--- start ---

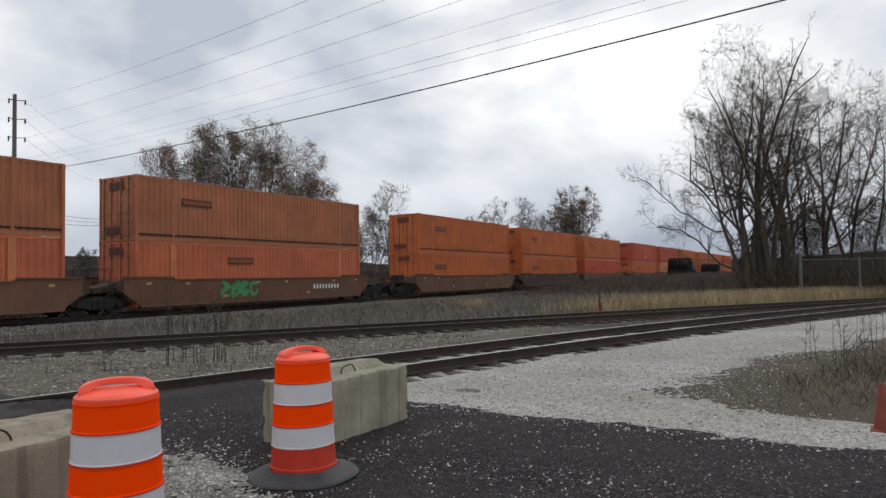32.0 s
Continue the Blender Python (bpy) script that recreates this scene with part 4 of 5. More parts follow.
def well_car(name, label, kind, material, front, rear, empty=False, marks=()):
    """A container well on trucks. Ends: 'shared' (a truck under the joint) or 'free' (a truck and a coupler)."""
    t = thing(name, label, "rail car", "well cars of the train")
    top = 1.48

    def put(pname, key, make, lab="", at=None, parent=None, m=None, bevel=0.0):
        me = tinted((pname, key), shared((pname, key), lambda: make().mesh(pname, bevel)), m or material)
        return part(pname, me, None, parent or t, lab, at)

    for out in (-1, 1):
        y0, y1 = sorted((out * 1.36, out * 1.45))
        if kind == "low":
            prof = [(-7.9, 0.22), (7.9, 0.22), (8.75, 0.75), (8.75, 1.06), (-8.75, 1.06), (-8.75, 0.75)]
            sill = put("side_sill", ("low", out), lambda: Build().prism(prof, "y", y0, y1))
            ya, yb = sorted((out * 1.36, out * 1.50))
            put("top_flange", (kind, out), lambda: Build().box(-8.75, 8.75, ya, yb, 1.0, 1.072), parent=sill)
            put("bottom_flange", (kind, out), lambda: Build().box(-7.9, 7.9, ya, yb, 0.18, 0.27), parent=sill)
        elif kind == "smooth":
            prof = [(-7.9, 0.30), (7.9, 0.30), (8.75, 0.92), (8.75, 1.60), (6.25, 1.60), (6.05, top), (-6.05, top), (-6.25, 1.60), (-8.75, 1.60), (-8.75, 0.92)]
            sill = put("side_sill", out, lambda: Build().prism(prof, "y", y0, y1))
            ya, yb = sorted((out * 1.36, out * 1.50))
            put("top_flange", (kind, out), lambda: Build().box(-6.1, 6.1, ya, yb, top - 0.05, top + 0.012).box(-8.75, -6.2, ya, yb, 1.55, 1.612).box(6.2, 8.75, ya, yb, 1.55, 1.612), parent=sill)
            put("bottom_flange", (kind, out), lambda: Build().box(-7.9, 7.9, ya, yb, 0.26, 0.34), parent=sill)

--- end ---

§ **INSTRUCTIONS TO FOLLOW**: Give an exact reproduction of every line, leaving out any picture.

§ **TASK SOLUTION**:
32.0 s
Continue the Blender Python (bpy) script that recreates this scene with part 4 of 5. More parts follow.
def well_car(name, label, kind, material, front, rear, empty=False, marks=()):
    """A container well on trucks. Ends: 'shared' (a truck under the joint) or 'free' (a truck and a coupler)."""
    t = thing(name, label, "rail car", "well cars of the train")
    top = 1.48

    def put(pname, key, make, lab="", at=None, parent=None, m=None, bevel=0.0):
        me = tinted((pname, key), shared((pname, key), lambda: make().mesh(pname, bevel)), m or material)
        return part(pname, me, None, parent or t, lab, at)

    for out in (-1, 1):
        y0, y1 = sorted((out * 1.36, out * 1.45))
        if kind == "low":
            prof = [(-7.9, 0.22), (7.9, 0.22), (8.75, 0.75), (8.75, 1.06), (-8.75, 1.06), (-8.75, 0.75)]
            sill = put("side_sill", ("low", out), lambda: Build().prism(prof, "y", y0, y1))
            ya, yb = sorted((out * 1.36, out * 1.50))
            put("top_flange", (kind, out), lambda: Build().box(-8.75, 8.75, ya, yb, 1.0, 1.072), parent=sill)
            put("bottom_flange", (kind, out), lambda: Build().box(-7.9, 7.9, ya, yb, 0.18, 0.27), parent=sill)
        elif kind == "smooth":
            prof = [(-7.9, 0.30), (7.9, 0.30), (8.75, 0.92), (8.75, 1.60), (6.25, 1.60), (6.05, top), (-6.05, top), (-6.25, 1.60), (-8.75, 1.60), (-8.75, 0.92)]
            sill = put("side_sill", out, lambda: Build().prism(prof, "y", y0, y1))
            ya, yb = sorted((out * 1.36, out * 1.50))
            put("top_flange", (kind, out), lambda: Build().box(-6.1, 6.1, ya, yb, top - 0.05, top + 0.012).box(-8.75, -6.2, ya, yb, 1.55, 1.612).box(6.2, 8.75, ya, yb, 1.55, 1.612), parent=sill)
            put("bottom_flange", (kind, out), lambda: Build().box(-7.9, 7.9, ya, yb, 0.26, 0.34), parent=sill)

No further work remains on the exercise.